Nor did I! And I say the building of that ice-house has been an immense satisfaction to me. I entertain my due share of
"Gorgons, and hydras and chimaeras dire";
but a cataclysm of the proportions mentioned above would as likely as not bring on another Ice Age, or indeed—
". . . run back and fetch the Age of Gold."
To have an ice-house, and yourself escape cold storage—that seems to me the thing.
I can fill the house in a single day, and so trade a day for a year; or is it not rather that I crowd a year into a day? Such days are possible. It is not any day that I can fill the ice-house. Ice-day is a chosen, dedicated day, one of the year's high festivals, the Day of First Fruits, the ice crop being the year's earliest harvest. Hay is made when the sun shines, a condition sometimes slow in coming; but ice of the right quality and thickness, with roads right, and sky right for harvesting, requires a conjunction of right conditions so difficult as to make a good ice-day as rare as a day in June. June! why, June knows no such glorious weather as that attending the harvest of the ice.
This year it fell early in February—rather late in the season; so late, in fact, that, in spite of my faith in winter, I began to grow anxious—something no one on a hill in Hingham need ever do. Since New Year's Day unseasonable weather had prevailed: shifty winds, uncertain skies, rain and snow and sleet—that soft, spongy weather when the ice soaks and grows soggy. By the middle of January what little ice there had been in the pond was gone, and the ice-house was still empty.

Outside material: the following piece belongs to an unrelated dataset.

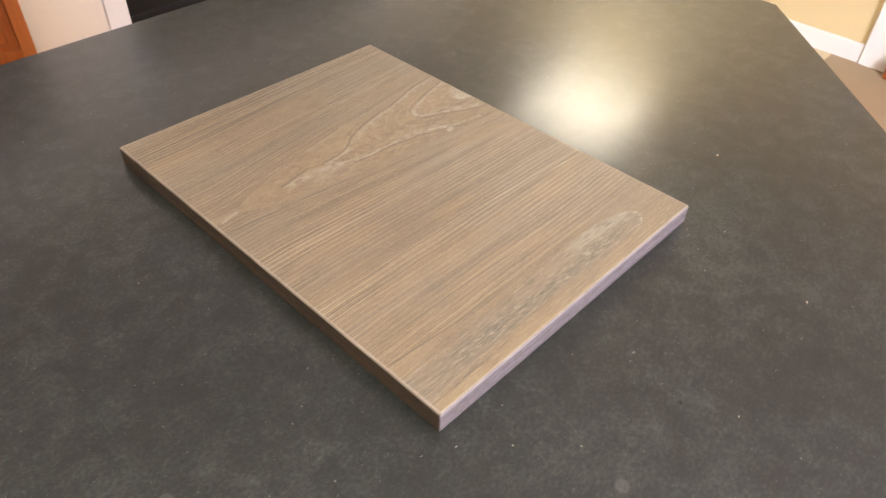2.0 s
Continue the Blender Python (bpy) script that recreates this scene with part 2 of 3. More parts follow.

Toward the end of the month, however, the skies cleared, the wind settled steadily into the north, and a great quiet began to deepen over the fields, a quiet that at night grew so tense you seemed to hear the close-glittering heavens snapping with the light of the stars. Everything seemed charged with electric cold; the rich soil of the garden struck fire like flint beneath your feet; the tall hillside pines, as stiff as masts of steel, would suddenly crack in the brittle silence, with a sharp report; and at intervals throughout the taut boreal night you could hear a hollow rumbling running down the length of the pond—the ice being split with the wide iron wedge of the cold.
Down and down for three days slipped the silver column in the thermometer until at eight o'clock on the fourth day it stood just above zero. Cold? It was splendid weather! with four inches of ice on the little pond behind the ridge, glare ice, black as you looked across it, but like a pane of plate glass as you peered into it at the stirless bottom below; smooth glare ice untouched by the wing of the wind or by even the circling runner of the skater-snow. Another day and night like this and the solid square-edged blocks could come in.
I looked at the glass late that night and found it still falling. I went on out beneath the stars. It may have been the tightened telephone wires overhead, or the frozen ground beneath me ringing with the distant tread of the coming north wind, yet over these, and with them, I heard the singing of a voiceless song, no louder than the winging hum of bees, but vaster—the earth and air responding to a starry lyre as some Aeolian harper, sweeping through the silvery spaces of the night, brushed the strings with her robes of jeweled cold.